Exercise directions
Retype each line exactly. Skip images.

━━━ Data lines ━━━

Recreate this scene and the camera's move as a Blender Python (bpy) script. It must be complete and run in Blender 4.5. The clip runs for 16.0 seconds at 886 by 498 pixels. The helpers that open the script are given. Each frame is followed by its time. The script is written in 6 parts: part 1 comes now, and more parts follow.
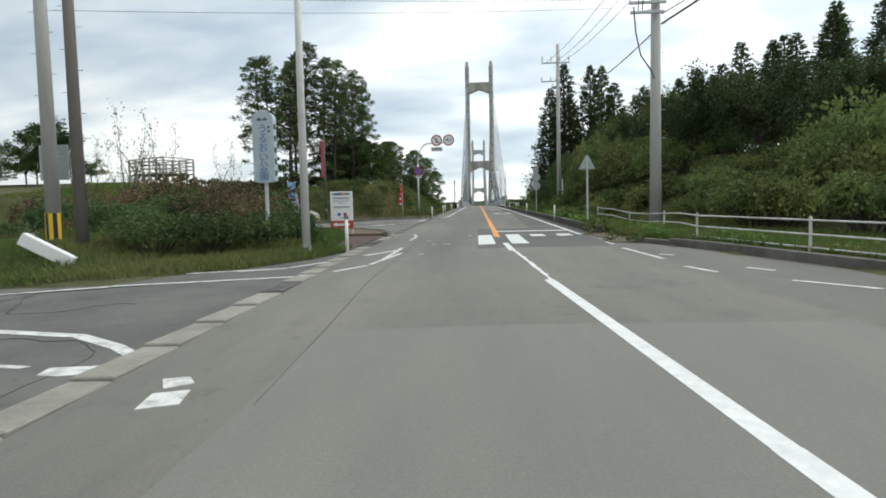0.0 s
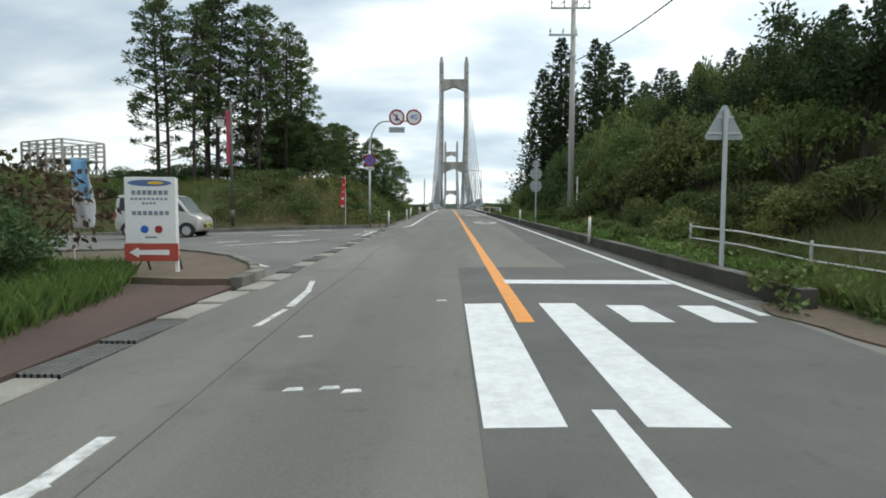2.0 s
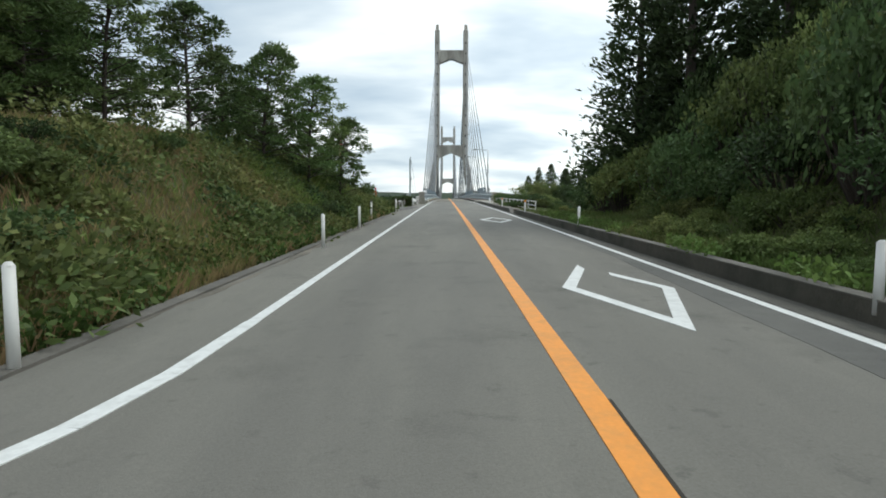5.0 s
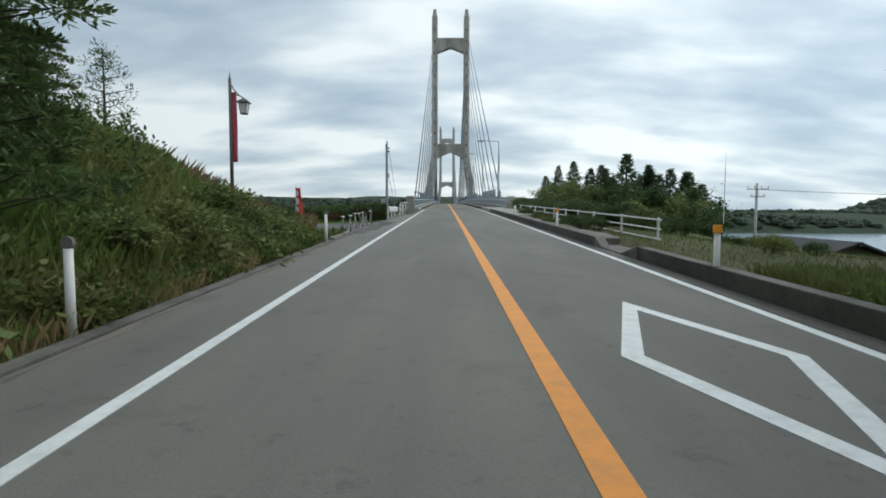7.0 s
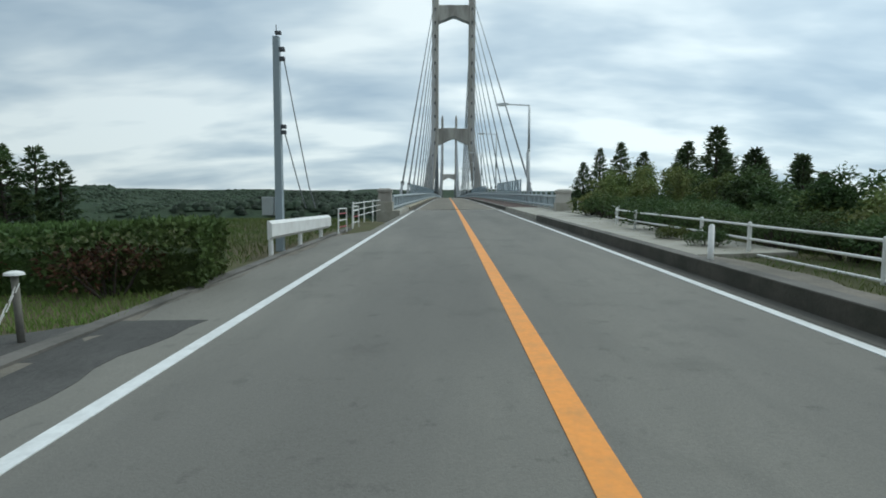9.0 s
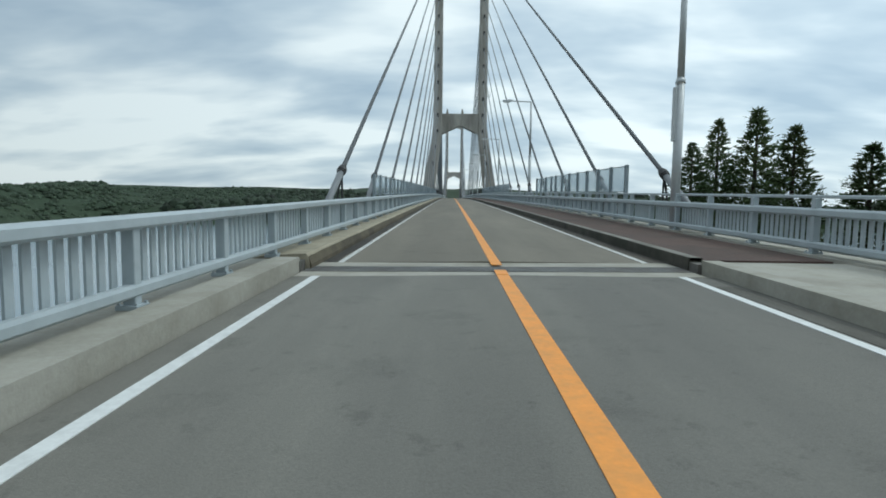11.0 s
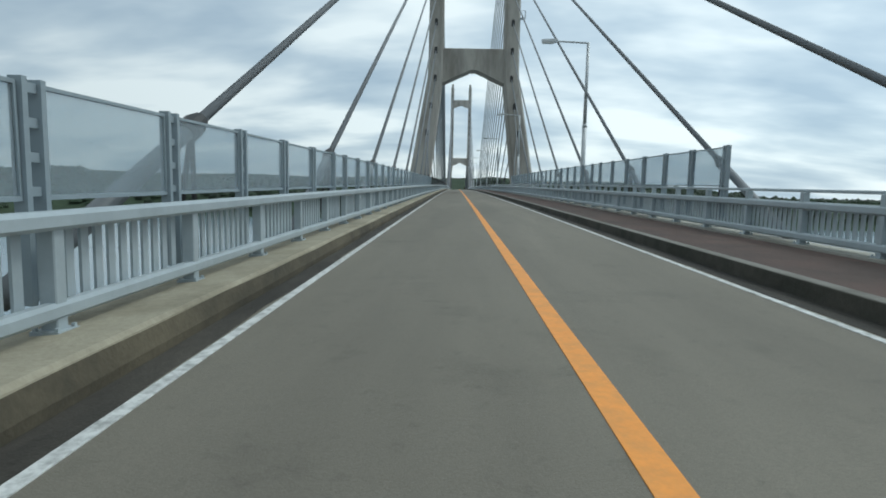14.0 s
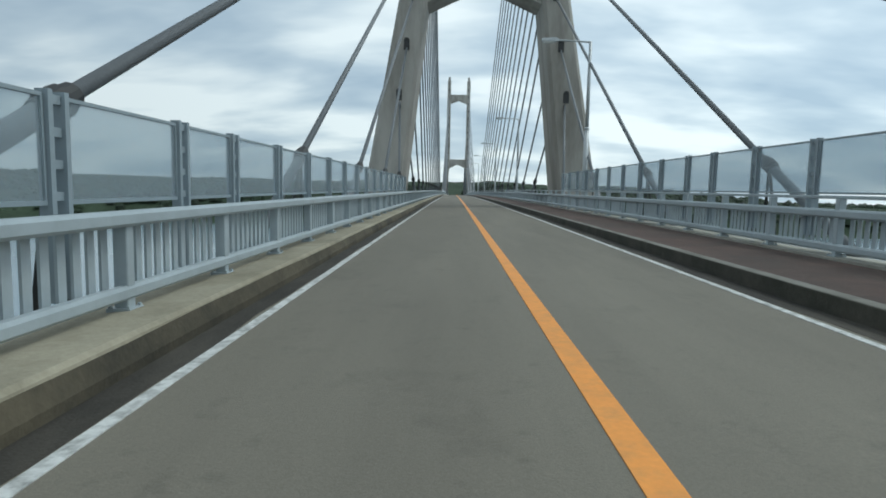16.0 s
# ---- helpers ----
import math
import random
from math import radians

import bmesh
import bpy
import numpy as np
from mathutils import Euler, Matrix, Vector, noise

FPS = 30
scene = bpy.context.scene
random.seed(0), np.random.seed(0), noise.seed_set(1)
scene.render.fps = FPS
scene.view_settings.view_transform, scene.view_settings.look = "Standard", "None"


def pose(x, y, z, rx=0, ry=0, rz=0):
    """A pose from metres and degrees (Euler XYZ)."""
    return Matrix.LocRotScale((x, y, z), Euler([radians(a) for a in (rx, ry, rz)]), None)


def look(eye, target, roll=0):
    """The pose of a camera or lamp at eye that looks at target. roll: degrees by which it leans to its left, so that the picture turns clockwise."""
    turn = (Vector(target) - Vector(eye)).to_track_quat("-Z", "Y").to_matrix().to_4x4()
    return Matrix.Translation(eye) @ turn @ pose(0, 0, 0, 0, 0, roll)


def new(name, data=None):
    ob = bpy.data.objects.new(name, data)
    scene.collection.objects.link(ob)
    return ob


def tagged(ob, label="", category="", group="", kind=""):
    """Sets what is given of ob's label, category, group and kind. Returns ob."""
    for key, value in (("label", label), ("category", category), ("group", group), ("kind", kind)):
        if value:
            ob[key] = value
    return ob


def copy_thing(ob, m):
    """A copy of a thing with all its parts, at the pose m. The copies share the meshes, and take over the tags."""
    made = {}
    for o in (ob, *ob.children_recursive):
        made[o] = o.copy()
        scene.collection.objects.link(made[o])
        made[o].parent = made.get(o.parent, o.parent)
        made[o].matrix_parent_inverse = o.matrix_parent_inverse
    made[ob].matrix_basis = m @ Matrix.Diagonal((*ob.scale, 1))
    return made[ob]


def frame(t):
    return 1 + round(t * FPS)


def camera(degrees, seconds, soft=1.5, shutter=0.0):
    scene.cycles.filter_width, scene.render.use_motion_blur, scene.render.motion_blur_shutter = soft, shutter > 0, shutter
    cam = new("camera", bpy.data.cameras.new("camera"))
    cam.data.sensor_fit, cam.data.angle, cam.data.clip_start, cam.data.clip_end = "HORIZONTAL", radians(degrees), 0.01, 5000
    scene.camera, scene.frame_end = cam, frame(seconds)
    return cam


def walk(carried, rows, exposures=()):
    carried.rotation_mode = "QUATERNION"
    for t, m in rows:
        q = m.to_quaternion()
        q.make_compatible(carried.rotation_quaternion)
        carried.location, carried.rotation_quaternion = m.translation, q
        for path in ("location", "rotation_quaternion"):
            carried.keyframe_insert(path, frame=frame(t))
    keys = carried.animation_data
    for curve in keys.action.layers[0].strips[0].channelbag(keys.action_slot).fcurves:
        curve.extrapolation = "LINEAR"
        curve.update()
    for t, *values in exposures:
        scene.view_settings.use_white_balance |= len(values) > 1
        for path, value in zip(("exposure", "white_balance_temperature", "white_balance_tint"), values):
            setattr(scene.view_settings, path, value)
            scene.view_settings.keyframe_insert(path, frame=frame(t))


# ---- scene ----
cam = camera(76.55, 16.0, soft=1.8)
PATH = [
    (0.0, pose(-0.605, -0.000, -4.013, 86.519, 1.318, 3.523)),
    (0.5, pose(-0.666, 2.603, -3.938, 86.490, 1.244, 1.920)),
    (1.0, pose(-0.732, 5.433, -3.857, 86.518, 0.683, 0.970)),
    (1.5, pose(-0.751, 8.540, -3.769, 86.178, 0.032, 0.682)),
    (2.0, pose(-0.794, 11.943, -3.673, 86.698, -0.204, 0.596)),
    (2.5, pose(-0.881, 15.579, -3.572, 86.557, -1.229, 0.939)),
    (3.0, pose(-0.870, 19.505, -3.464, 86.346, -1.007, 1.550)),
    (3.5, pose(-0.897, 23.731, -3.349, 86.336, -0.767, 1.650)),
    (4.0, pose(-0.877, 28.228, -3.228, 85.913, -0.877, 1.308)),
    (4.5, pose(-0.895, 32.954, -3.103, 85.559, -0.342, 0.321)),
    (7.0, pose(-0.743, 57.988, -2.469, 85.967, -0.139, 0.162)),
    (7.5, pose(-0.729, 63.481, -2.337, 86.224, -0.363, 0.202)),
    (8.0, pose(-0.728, 69.098, -2.204, 86.079, -0.756, 0.382)),
    (8.5, pose(-0.698, 74.909, -2.069, 85.332, -0.182, 0.306)),
    (11.0, pose(-0.781, 108.583, -1.342, 85.178, -0.716, 0.803)),
    (11.5, pose(-0.801, 116.795, -1.178, 85.533, -0.756, 0.940)),
    (12.0, pose(-0.872, 125.279, -1.014, 85.016, -1.368, 1.391)),
    (12.5, pose(-0.893, 133.620, -0.859, 85.162, -1.073, 1.405)),
    (13.0, pose(-0.916, 141.727, -0.714, 85.132, -1.292, 1.388)),
    (13.5, pose(-0.920, 149.736, -0.575, 85.006, -1.418, 1.408)),
    (14.0, pose(-0.913, 157.834, -0.440, 84.058, -1.223, 1.296)),
    (14.5, pose(-0.925, 166.014, -0.310, 84.314, -1.281, 1.085)),
    (15.0, pose(-0.924, 174.288, -0.183, 84.642, -1.315, 1.056)),
    (15.5, pose(-0.915, 182.611, -0.060, 85.029, -1.357, 0.992)),
    (16.0, pose(-0.906, 190.940, 0.056, 84.481, -1.227, 1.004)),
]
walk(cam, PATH, exposures=[(0.0, 0.30, 6500, 4), (3.0, 0.28, 6330, 3), (4.7, 0.28, 6330, 3), (6.8, -0.08, 6150, 2), (8.5, -0.14, 5930, -2), (16.0, -0.14, 5900, -2)])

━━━

Result
Recreate this scene and the camera's move as a Blender Python (bpy) script. It must be complete and run in Blender 4.5. The clip runs for 16.0 seconds at 886 by 498 pixels. The helpers that open the script are given. Each frame is followed by its time. The script is written in 6 parts: part 1 comes now, and more parts follow.
0.0 s
2.0 s
5.0 s
7.0 s
9.0 s
11.0 s
14.0 s
16.0 s
# ---- helpers ----
import math
import random
from math import radians

import bmesh
import bpy
import numpy as np
from mathutils import Euler, Matrix, Vector, noise

FPS = 30
scene = bpy.context.scene
random.seed(0), np.random.seed(0), noise.seed_set(1)
scene.render.fps = FPS
scene.view_settings.view_transform, scene.view_settings.look = "Standard", "None"


def pose(x, y, z, rx=0, ry=0, rz=0):
    """A pose from metres and degrees (Euler XYZ)."""
    return Matrix.LocRotScale((x, y, z), Euler([radians(a) for a in (rx, ry, rz)]), None)


def look(eye, target, roll=0):
    """The pose of a camera or lamp at eye that looks at target. roll: degrees by which it leans to its left, so that the picture turns clockwise."""
    turn = (Vector(target) - Vector(eye)).to_track_quat("-Z", "Y").to_matrix().to_4x4()
    return Matrix.Translation(eye) @ turn @ pose(0, 0, 0, 0, 0, roll)


def new(name, data=None):
    ob = bpy.data.objects.new(name, data)
    scene.collection.objects.link(ob)
    return ob


def tagged(ob, label="", category="", group="", kind=""):
    """Sets what is given of ob's label, category, group and kind. Returns ob."""
    for key, value in (("label", label), ("category", category), ("group", group), ("kind", kind)):
        if value:
            ob[key] = value
    return ob


def copy_thing(ob, m):
    """A copy of a thing with all its parts, at the pose m. The copies share the meshes, and take over the tags."""
    made = {}
    for o in (ob, *ob.children_recursive):
        made[o] = o.copy()
        scene.collection.objects.link(made[o])
        made[o].parent = made.get(o.parent, o.parent)
        made[o].matrix_parent_inverse = o.matrix_parent_inverse
    made[ob].matrix_basis = m @ Matrix.Diagonal((*ob.scale, 1))
    return made[ob]


def frame(t):
    return 1 + round(t * FPS)


def camera(degrees, seconds, soft=1.5, shutter=0.0):
    scene.cycles.filter_width, scene.render.use_motion_blur, scene.render.motion_blur_shutter = soft, shutter > 0, shutter
    cam = new("camera", bpy.data.cameras.new("camera"))
    cam.data.sensor_fit, cam.data.angle, cam.data.clip_start, cam.data.clip_end = "HORIZONTAL", radians(degrees), 0.01, 5000
    scene.camera, scene.frame_end = cam, frame(seconds)
    return cam


def walk(carried, rows, exposures=()):
    carried.rotation_mode = "QUATERNION"
    for t, m in rows:
        q = m.to_quaternion()
        q.make_compatible(carried.rotation_quaternion)
        carried.location, carried.rotation_quaternion = m.translation, q
        for path in ("location", "rotation_quaternion"):
            carried.keyframe_insert(path, frame=frame(t))
    keys = carried.animation_data
    for curve in keys.action.layers[0].strips[0].channelbag(keys.action_slot).fcurves:
        curve.extrapolation = "LINEAR"
        curve.update()
    for t, *values in exposures:
        scene.view_settings.use_white_balance |= len(values) > 1
        for path, value in zip(("exposure", "white_balance_temperature", "white_balance_tint"), values):
            setattr(scene.view_settings, path, value)
            scene.view_settings.keyframe_insert(path, frame=frame(t))


# ---- scene ----
cam = camera(76.55, 16.0, soft=1.8)
PATH = [
    (0.0, pose(-0.605, -0.000, -4.013, 86.519, 1.318, 3.523)),
    (0.5, pose(-0.666, 2.603, -3.938, 86.490, 1.244, 1.920)),
    (1.0, pose(-0.732, 5.433, -3.857, 86.518, 0.683, 0.970)),
    (1.5, pose(-0.751, 8.540, -3.769, 86.178, 0.032, 0.682)),
    (2.0, pose(-0.794, 11.943, -3.673, 86.698, -0.204, 0.596)),
    (2.5, pose(-0.881, 15.579, -3.572, 86.557, -1.229, 0.939)),
    (3.0, pose(-0.870, 19.505, -3.464, 86.346, -1.007, 1.550)),
    (3.5, pose(-0.897, 23.731, -3.349, 86.336, -0.767, 1.650)),
    (4.0, pose(-0.877, 28.228, -3.228, 85.913, -0.877, 1.308)),
    (4.5, pose(-0.895, 32.954, -3.103, 85.559, -0.342, 0.321)),
    (7.0, pose(-0.743, 57.988, -2.469, 85.967, -0.139, 0.162)),
    (7.5, pose(-0.729, 63.481, -2.337, 86.224, -0.363, 0.202)),
    (8.0, pose(-0.728, 69.098, -2.204, 86.079, -0.756, 0.382)),
    (8.5, pose(-0.698, 74.909, -2.069, 85.332, -0.182, 0.306)),
    (11.0, pose(-0.781, 108.583, -1.342, 85.178, -0.716, 0.803)),
    (11.5, pose(-0.801, 116.795, -1.178, 85.533, -0.756, 0.940)),
    (12.0, pose(-0.872, 125.279, -1.014, 85.016, -1.368, 1.391)),
    (12.5, pose(-0.893, 133.620, -0.859, 85.162, -1.073, 1.405)),
    (13.0, pose(-0.916, 141.727, -0.714, 85.132, -1.292, 1.388)),
    (13.5, pose(-0.920, 149.736, -0.575, 85.006, -1.418, 1.408)),
    (14.0, pose(-0.913, 157.834, -0.440, 84.058, -1.223, 1.296)),
    (14.5, pose(-0.925, 166.014, -0.310, 84.314, -1.281, 1.085)),
    (15.0, pose(-0.924, 174.288, -0.183, 84.642, -1.315, 1.056)),
    (15.5, pose(-0.915, 182.611, -0.060, 85.029, -1.357, 0.992)),
    (16.0, pose(-0.906, 190.940, 0.056, 84.481, -1.227, 1.004)),
]
walk(cam, PATH, exposures=[(0.0, 0.30, 6500, 4), (3.0, 0.28, 6330, 3), (4.7, 0.28, 6330, 3), (6.8, -0.08, 6150, 2), (8.5, -0.14, 5930, -2), (16.0, -0.14, 5900, -2)])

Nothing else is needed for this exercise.